Screened as part of NZIFF 2008

The Kid Brother 1927

Directed by Ted Wilde

The Festival and The Trusts are proud to present the Auckland Philharmonia Orchestra in a single rare screening of one of the great comedy classics of the silent era.

USA In English
84 minutes 35mm / B&W

Director

Co-director

J.A. Howe

Screenplay

John Grey
,
Tom Crizer
,
Ted Wilde

Photography

Walter Lundin

Editor

Allen McNeil

With

Harold Lloyd
,
Jobyna Ralston
,
Walter James
,
Leo Willis
,
Olin Francis
,
C. Romanoff
,
Eddie Boland
,
Frank Lanning
,
Hank Hooper

Elsewhere

The Auckland Philharmonia Orchestra returns to the Auckland International Film Festival to perform Carl Davis‘ score for Harold Lloyd‘s The Kid Brother, one of the great but all-too-rarely seen comedies of the 20s. Lloyd was the most successful comedian of the silent era, more popular than Buster Keaton and in more films than Charlie Chaplin. Though he made a pair of spectacles his trademark, he was as physically daring a movie actor as ever lived. He‘s best known for scaling a skyscraper in the hilariously nerve-racking Safety Last but his comic masterpiece is the uncharacteristically rustic The Kid Brother. Like most of the great silent classics, The Kid Brother was made at the end of the 20s just as the artform was reaching its peak - and just as the first whisperings of the sound era were beginning to be heard. Lloyd would make only one further silent comedy.

Normally cast as the gauche but plucky get-ahead American boy, here he plays the gentle Harold Hickory, the youngest son in a family of burly mountain lawmen. When the lovely Mary Powers (Jobyna Ralston) arrives in town with the crooks who‘ve taken over her family‘s medicine show, her eligibility for rescue sets brother against brother in one of the finest - and funniest - of all the silent comedies. The gags are beautifully integrated with character and plot - and relentless enough to satisfy the most craven of 21st-century attention spans. The climactic chase and confrontation with the villain, complicated by the participation of a small monkey, contain thrills and spills so dramatic that you may develop bruises from simply watching. — BG

"The Kid Brother is a kind of male Cinderella story, with Lloyd as the frail Harold Hickory, much put upon by his elderly father who is sheriff of a backwoods town, and his muscular elder brothers. Lloyd was never more appealing than in those films where the quick guile of his character was set in opposition to the blundering brutishness of the world and was employed not for material advancement but simply for survival. There is a purity of motive in these pictures that renders them, and their leading man, particularly attractive." — Richard Schickel, Harold Lloyd: The Shape of Laughter

Carl Davis is the doyen of contemporary composers for silent film. His big symphonic scores for Intolerance, Ben Hur, The Wedding March and The Wind have thrilled Auckland Live Cinema audiences. His score for The Kid Brother reproduces the playful style and smaller scale of orchestral accompaniment that would have been standard fare at the Civic in the 1920s. This authenticity notwithstanding, the originality of Davis' melodic lines and the intricacy of synchronisation refine the art of film accompaniment far beyond the capacities of the old cinema pit bands.
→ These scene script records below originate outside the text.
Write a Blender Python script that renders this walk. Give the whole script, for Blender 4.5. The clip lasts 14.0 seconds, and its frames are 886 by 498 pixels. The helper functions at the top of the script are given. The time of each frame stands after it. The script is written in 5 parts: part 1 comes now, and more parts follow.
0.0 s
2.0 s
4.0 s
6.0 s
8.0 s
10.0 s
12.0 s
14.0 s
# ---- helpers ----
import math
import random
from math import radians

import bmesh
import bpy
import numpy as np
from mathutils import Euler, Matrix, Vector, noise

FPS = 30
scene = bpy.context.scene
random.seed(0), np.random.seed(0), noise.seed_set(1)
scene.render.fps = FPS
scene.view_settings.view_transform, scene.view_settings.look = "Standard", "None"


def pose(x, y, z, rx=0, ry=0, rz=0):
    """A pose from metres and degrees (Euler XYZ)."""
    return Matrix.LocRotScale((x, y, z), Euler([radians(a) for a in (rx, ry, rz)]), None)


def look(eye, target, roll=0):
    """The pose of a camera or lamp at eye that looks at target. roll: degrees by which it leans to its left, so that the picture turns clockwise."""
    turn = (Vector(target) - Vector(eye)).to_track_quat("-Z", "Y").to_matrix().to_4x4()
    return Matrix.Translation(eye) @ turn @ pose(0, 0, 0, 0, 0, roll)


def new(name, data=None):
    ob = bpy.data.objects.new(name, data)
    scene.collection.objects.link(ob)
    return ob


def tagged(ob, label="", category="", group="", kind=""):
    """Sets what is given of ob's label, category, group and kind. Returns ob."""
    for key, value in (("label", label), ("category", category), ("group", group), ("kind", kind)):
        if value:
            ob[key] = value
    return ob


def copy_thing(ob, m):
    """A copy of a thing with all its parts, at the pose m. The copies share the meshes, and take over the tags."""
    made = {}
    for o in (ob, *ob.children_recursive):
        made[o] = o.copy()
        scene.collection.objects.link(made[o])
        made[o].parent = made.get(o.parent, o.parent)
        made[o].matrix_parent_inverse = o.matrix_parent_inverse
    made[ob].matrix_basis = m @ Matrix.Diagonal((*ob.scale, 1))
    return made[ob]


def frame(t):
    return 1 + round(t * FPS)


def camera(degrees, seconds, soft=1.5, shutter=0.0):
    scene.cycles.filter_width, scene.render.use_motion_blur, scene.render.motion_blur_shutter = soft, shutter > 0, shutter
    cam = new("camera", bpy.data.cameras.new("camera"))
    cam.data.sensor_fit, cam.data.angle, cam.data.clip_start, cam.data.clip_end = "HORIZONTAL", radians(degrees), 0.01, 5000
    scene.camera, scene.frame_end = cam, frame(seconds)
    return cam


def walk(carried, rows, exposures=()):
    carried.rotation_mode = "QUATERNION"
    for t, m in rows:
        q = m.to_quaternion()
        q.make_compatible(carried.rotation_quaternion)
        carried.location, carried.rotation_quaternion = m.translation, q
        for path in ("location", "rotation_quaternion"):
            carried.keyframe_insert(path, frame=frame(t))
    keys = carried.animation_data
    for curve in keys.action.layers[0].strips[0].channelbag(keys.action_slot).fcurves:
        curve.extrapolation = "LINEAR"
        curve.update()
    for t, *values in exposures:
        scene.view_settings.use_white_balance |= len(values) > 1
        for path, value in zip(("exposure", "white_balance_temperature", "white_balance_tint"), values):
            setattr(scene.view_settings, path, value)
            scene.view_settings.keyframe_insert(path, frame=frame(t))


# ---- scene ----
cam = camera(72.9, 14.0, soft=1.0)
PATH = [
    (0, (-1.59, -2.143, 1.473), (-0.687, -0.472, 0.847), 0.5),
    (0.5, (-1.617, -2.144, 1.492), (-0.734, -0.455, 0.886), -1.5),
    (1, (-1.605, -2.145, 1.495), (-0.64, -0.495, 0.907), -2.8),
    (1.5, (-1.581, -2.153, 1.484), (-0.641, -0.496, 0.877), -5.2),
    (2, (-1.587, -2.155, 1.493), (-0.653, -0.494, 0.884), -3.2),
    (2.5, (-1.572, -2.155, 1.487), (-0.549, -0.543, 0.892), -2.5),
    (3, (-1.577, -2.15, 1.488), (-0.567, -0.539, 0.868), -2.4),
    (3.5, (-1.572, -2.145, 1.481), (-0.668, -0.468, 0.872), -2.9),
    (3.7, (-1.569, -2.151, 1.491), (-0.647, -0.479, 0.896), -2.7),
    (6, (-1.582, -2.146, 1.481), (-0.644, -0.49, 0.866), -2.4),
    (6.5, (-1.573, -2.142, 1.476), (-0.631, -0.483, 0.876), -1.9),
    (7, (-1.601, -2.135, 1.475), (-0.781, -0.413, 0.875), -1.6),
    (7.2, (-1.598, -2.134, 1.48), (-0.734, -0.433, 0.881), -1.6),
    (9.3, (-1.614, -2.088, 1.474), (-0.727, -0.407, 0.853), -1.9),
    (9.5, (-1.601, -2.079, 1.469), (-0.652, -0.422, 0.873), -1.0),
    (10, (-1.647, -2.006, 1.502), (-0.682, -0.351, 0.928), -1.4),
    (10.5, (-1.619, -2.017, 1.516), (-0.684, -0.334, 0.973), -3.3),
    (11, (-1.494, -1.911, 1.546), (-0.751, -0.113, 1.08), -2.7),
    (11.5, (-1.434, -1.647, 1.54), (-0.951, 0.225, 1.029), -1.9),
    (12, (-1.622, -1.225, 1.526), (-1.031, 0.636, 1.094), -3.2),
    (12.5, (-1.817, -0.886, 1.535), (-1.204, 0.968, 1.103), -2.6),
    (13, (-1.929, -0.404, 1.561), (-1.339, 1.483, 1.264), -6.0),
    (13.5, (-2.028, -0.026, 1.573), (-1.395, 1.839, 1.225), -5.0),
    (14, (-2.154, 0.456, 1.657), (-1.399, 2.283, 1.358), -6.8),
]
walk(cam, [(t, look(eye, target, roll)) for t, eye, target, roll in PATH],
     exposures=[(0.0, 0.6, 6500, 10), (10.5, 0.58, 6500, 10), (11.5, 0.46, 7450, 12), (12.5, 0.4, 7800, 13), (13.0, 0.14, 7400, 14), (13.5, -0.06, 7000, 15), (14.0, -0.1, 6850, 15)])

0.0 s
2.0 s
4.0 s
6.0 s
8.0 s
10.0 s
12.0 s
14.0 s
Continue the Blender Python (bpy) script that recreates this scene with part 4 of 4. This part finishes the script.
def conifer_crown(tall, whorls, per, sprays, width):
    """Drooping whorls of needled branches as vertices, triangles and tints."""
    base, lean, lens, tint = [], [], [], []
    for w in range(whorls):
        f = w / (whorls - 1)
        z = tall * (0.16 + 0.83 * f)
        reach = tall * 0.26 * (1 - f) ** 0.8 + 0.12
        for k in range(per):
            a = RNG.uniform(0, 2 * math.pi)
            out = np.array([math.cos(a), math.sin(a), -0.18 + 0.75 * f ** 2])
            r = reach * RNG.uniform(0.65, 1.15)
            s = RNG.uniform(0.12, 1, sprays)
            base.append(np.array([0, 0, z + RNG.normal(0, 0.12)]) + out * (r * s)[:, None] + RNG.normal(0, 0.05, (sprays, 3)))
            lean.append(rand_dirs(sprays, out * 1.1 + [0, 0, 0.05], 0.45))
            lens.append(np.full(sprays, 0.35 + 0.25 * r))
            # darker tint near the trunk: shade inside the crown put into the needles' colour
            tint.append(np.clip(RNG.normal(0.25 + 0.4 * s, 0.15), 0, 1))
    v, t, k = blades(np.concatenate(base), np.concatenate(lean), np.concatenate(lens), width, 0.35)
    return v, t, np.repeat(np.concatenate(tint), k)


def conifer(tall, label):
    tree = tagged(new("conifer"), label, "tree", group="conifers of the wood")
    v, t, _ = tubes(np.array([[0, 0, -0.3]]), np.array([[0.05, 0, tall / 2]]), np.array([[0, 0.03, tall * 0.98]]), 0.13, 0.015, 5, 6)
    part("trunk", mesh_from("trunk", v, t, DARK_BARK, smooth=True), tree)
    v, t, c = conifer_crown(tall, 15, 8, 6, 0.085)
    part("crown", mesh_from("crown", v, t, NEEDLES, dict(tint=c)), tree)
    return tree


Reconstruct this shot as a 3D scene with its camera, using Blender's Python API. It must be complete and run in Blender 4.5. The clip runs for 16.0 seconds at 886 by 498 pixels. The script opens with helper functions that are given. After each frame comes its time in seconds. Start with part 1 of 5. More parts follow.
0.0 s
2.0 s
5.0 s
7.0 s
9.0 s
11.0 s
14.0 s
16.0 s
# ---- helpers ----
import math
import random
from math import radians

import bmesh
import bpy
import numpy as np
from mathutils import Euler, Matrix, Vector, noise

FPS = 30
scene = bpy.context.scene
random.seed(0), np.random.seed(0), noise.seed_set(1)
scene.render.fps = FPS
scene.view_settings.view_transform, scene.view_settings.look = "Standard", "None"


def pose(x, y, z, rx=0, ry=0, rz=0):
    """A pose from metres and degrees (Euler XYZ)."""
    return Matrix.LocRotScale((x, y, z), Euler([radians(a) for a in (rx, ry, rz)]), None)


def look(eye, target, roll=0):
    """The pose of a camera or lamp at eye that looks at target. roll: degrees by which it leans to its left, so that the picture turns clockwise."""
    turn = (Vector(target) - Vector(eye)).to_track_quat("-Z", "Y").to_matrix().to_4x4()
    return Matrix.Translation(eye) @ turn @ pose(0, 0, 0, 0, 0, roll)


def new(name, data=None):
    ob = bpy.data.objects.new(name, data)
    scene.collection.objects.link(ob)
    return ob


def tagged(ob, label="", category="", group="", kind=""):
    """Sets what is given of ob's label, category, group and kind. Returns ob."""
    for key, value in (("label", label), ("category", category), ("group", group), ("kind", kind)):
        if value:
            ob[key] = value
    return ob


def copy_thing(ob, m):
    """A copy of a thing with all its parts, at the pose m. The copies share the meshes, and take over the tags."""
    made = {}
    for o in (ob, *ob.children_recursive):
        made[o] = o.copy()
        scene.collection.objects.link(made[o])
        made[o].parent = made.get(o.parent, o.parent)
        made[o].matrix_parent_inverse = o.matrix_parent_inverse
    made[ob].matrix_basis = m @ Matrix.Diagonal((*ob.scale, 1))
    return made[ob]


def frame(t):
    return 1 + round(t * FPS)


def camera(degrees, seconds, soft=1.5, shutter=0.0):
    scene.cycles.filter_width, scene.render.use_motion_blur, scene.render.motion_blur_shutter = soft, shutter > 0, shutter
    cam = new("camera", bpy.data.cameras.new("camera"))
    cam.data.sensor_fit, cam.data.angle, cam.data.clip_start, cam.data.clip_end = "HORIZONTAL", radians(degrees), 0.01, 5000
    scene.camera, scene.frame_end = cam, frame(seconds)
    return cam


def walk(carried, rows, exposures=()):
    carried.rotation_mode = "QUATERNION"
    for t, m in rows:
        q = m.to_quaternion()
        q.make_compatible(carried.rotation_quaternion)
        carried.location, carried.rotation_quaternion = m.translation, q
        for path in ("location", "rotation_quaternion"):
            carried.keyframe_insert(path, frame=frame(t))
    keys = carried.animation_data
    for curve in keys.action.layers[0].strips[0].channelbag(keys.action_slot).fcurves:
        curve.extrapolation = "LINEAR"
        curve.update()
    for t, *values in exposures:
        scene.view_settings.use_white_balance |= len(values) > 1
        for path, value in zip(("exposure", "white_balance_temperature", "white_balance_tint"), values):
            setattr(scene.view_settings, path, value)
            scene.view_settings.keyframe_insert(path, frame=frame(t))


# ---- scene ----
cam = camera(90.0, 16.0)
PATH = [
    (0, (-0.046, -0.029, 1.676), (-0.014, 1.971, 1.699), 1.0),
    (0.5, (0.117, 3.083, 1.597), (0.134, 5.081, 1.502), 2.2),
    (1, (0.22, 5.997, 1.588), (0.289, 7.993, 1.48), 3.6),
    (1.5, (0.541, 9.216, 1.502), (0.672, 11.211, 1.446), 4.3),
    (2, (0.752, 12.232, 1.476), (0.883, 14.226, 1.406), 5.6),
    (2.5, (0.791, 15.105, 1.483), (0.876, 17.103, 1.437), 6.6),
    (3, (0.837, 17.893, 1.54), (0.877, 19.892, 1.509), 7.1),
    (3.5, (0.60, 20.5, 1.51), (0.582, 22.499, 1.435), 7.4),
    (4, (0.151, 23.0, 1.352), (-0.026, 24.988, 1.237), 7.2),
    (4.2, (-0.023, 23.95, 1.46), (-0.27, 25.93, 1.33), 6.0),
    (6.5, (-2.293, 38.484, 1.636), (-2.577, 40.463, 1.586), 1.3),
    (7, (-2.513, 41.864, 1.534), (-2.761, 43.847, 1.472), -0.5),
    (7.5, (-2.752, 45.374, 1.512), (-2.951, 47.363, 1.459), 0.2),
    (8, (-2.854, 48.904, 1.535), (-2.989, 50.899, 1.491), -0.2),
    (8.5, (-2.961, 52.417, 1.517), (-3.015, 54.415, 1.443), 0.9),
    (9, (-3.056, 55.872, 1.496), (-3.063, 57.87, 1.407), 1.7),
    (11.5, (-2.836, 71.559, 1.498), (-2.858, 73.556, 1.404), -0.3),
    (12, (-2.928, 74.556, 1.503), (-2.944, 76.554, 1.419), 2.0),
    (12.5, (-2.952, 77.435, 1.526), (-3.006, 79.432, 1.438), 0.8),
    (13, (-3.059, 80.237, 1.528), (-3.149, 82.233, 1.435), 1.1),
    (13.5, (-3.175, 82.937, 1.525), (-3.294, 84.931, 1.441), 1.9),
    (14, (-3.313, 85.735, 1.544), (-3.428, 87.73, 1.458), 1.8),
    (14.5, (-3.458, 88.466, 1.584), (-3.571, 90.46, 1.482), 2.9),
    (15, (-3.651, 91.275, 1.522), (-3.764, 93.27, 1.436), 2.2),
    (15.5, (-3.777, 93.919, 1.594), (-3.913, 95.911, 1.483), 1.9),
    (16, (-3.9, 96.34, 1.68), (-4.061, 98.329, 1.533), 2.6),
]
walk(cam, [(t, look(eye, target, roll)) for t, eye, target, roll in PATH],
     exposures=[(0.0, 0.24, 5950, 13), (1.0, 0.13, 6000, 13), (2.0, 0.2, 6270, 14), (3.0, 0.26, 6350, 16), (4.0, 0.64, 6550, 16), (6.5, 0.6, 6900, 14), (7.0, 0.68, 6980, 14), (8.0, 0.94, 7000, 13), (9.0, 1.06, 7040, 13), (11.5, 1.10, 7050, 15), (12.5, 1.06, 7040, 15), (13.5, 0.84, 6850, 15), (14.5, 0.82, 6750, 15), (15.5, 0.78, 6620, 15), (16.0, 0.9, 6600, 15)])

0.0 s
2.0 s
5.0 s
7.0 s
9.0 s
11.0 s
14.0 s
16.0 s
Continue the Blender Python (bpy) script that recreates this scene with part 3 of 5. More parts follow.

Marc Taddei has conducted the Auckland Philharmonia Orchestra in the Festival's Live Cinema performances of Carl Davis' scores for The Wind and Our Hospitality. Taddei, a Masters graduate of the Juilliard School in Manhattan, has conducted in North America and Europe and is a frequent guest conductor throughout New Zealand. In 2007 he became Music Director of the Vector Wellington Orchestra. An advocate of new media in performance, and extra-musical collaboration as a means of enriching the artistic experience, Marc has worked with many of New Zealand's finest composers and visual artists in groundbreaking orchestral and visual collaborations.